The Wilton Centre is the focus of a major recruitment campaign to select a team to operate a global-first recycling plant.

Centre occupier ReNew ELP announced last year that it had chosen the Stockton-based specialist px Group to run and maintain the plant that will recycle waste plastics that have been considered unrecyclable. These include multi-material films, flexible plastics, and rigid products such as pots, tubs, and trays.

After weeks of interviews at the Wilton Centre the majority of more than 30 operational roles have been filled. Meanwhile, ReNew ELP has confirmed that the plant on the neighbouring Wilton International site will soon enter the commissioning phase. It will initially produce 20,000 tonnes per year of fossil-equivalent hydrocarbons from plastic waste every year, with plans to expand the site once this initial line is up and running.  

Waste materials into new plastics

Claire Morton, Wilton Centre’s Leasing and Assistant Asset Manager said: “We’re proud to be playing a role in such an important project.  We’ve followed and supported ReNew ELP ever since it moved here more than four years ago, and it’s great to see that their hard work is coming to fruition.”

The plant will be the first in the world on a commercial scale to use a specially-developed process called HydroPRS™, which returns waste plastics into the oils from which they were initially formed. 

These low-carbon, fossil-equivalent hydrocarbon products can then manufacture new plastics and other products.  There is no limit to the number of times the same plastic can be recycled via HydroPRS™, creating a circular economy and replacing the need for fossil feedstock to manufacture new plastics.

Lower-carbon footprint

A recent independent Life Cycle Assessment by Warwick Manufacturing Group – the research and education group at the University of Warwick – showed that products made via HydroPRS™ had an equal or lower carbon footprint than their fossil equivalents and that for every tonne of waste plastics recycled via HydroPRS™, nearly two tonnes of CO2 avoided release into the atmosphere when compared to incineration, the fate of much of the UK’s ‘unrecyclable’ plastic waste.

Contracts are in place to supply the plant with waste plastic and remove the liquids produced during the recycling process.

Antony Myrddin-Baker, px Group Plant Manager, said: “We chose to recruit at the Wilton Centre because of the proximity of ReNew ELP and the new plant, but also because it is very much at the hub of new circular economies being developed in Teesside.”

Antony said px received more than 700 applications, and he was delighted with the calibre of the candidates.  “There have been some tough decisions, but we’re really happy with the balance of the team. They’re from right across the board – men and women, people with more than 25 years of experience and even people who have just finished their apprenticeships.”

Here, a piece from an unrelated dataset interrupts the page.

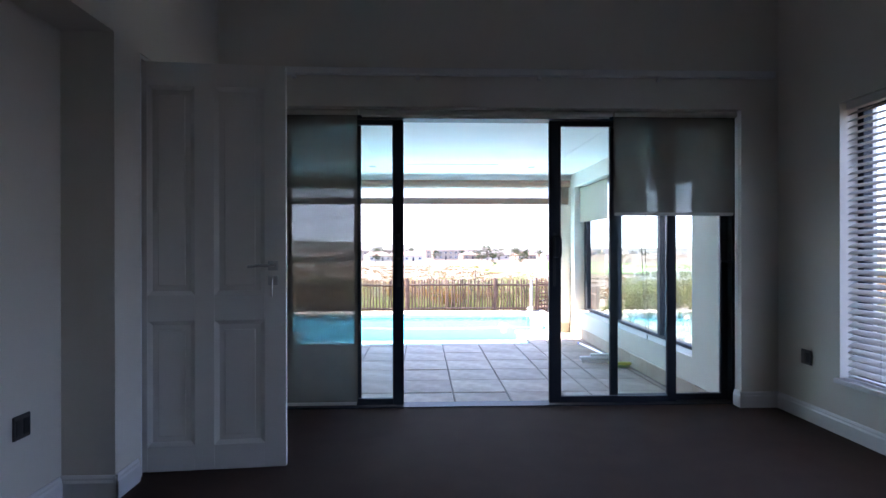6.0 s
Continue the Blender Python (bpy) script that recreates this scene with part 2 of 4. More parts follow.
M_GLASSLAMP = mat("lamp_glass", (0.6, 0.6, 0.6), 0.15, 0.05, 10, 50, 0.0)
M_BROWNBAR = mat("brown_cloth_bar", (0.30, 0.19, 0.13), 0.8, 0.1, 6, 150, 0.1)
# broad dark heath over the veld and hills
vn, vl = M_VELD.node_tree.nodes, M_VELD.node_tree.links
vb_ = vn["Principled BSDF"]
heath, hr, hm, vtc = vn.new("ShaderNodeTexNoise"), vn.new("ShaderNodeValToRGB"), vn.new("ShaderNodeMix"), vn.new("ShaderNodeTexCoord")
heath.inputs["Scale"].default_value, heath.inputs["Detail"].default_value, heath.inputs["Roughness"].default_value = 0.012, 8, 0.65
hr.color_ramp.elements[0].position, hr.color_ramp.elements[1].position = 0.36, 0.54
hm.data_type = "RGBA"
vsrc = vb_.inputs["Base Color"].links[0].from_socket
vl.new(vtc.outputs["Object"], heath.inputs["Vector"])
vl.new(heath.outputs["Fac"], hr.inputs["Fac"])
vl.new(hr.outputs["Color"], hm.inputs["Factor"])
vl.new(vsrc, hm.inputs["A"])
hm.inputs["B"].default_value = (0.092, 0.068, 0.038, 1)
vl.new(hm.outputs["Result"], vb_.inputs["Base Color"])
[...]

The award-winning px Group is more than a quarter of a century old and is a fully integrated infrastructure solutions business which delivers innovative management services for high-hazard and highly regulated environments.

px Group also owns Saltend Chemicals Park at the heart of the UK’s Energy Estuary in the Humber, home to several world-leading manufacturing businesses such as Mitsubishi Chemical Corporation, INEOS, and Vivergo Fuels.

Sustainable plastic recycling

ReNew ELP is now wholly owned by UK-based HydroPRS™ owner Mura Technology.  It employs more than 60 staff, including those dedicated to the Wilton project, and has brought £150m investment into the UK.

In 2020, ReNew ELP  was awarded a £4.42m grant from Innovate UK – the UK’s innovation agency – to help build the plant.

Richard Daley, Mura Technology’s Chief Technology Officer and Managing Director at ReNew ELP, said: “As px approach the end of their recruitment process, they will continue to support us in moving towards commissioning and commercial operation. There will be a huge feeling of achievement from all members of our team and appreciation of the role that px, as well as the Wilton Centre, have played in bringing such an innovative and important project to completion here in Teesside. Construction and operation of the site draws on a skilled local workforce, and the launch of this world-first site will highlight the area as being at the forefront of innovative, sustainable plastic recycling”.

Mura already has plants in development in Germany and the US and has sold licenses for the technology to Mitsubishi Chemical Corporation in Japan and LG Chem and GC Caltex, both in South Korea.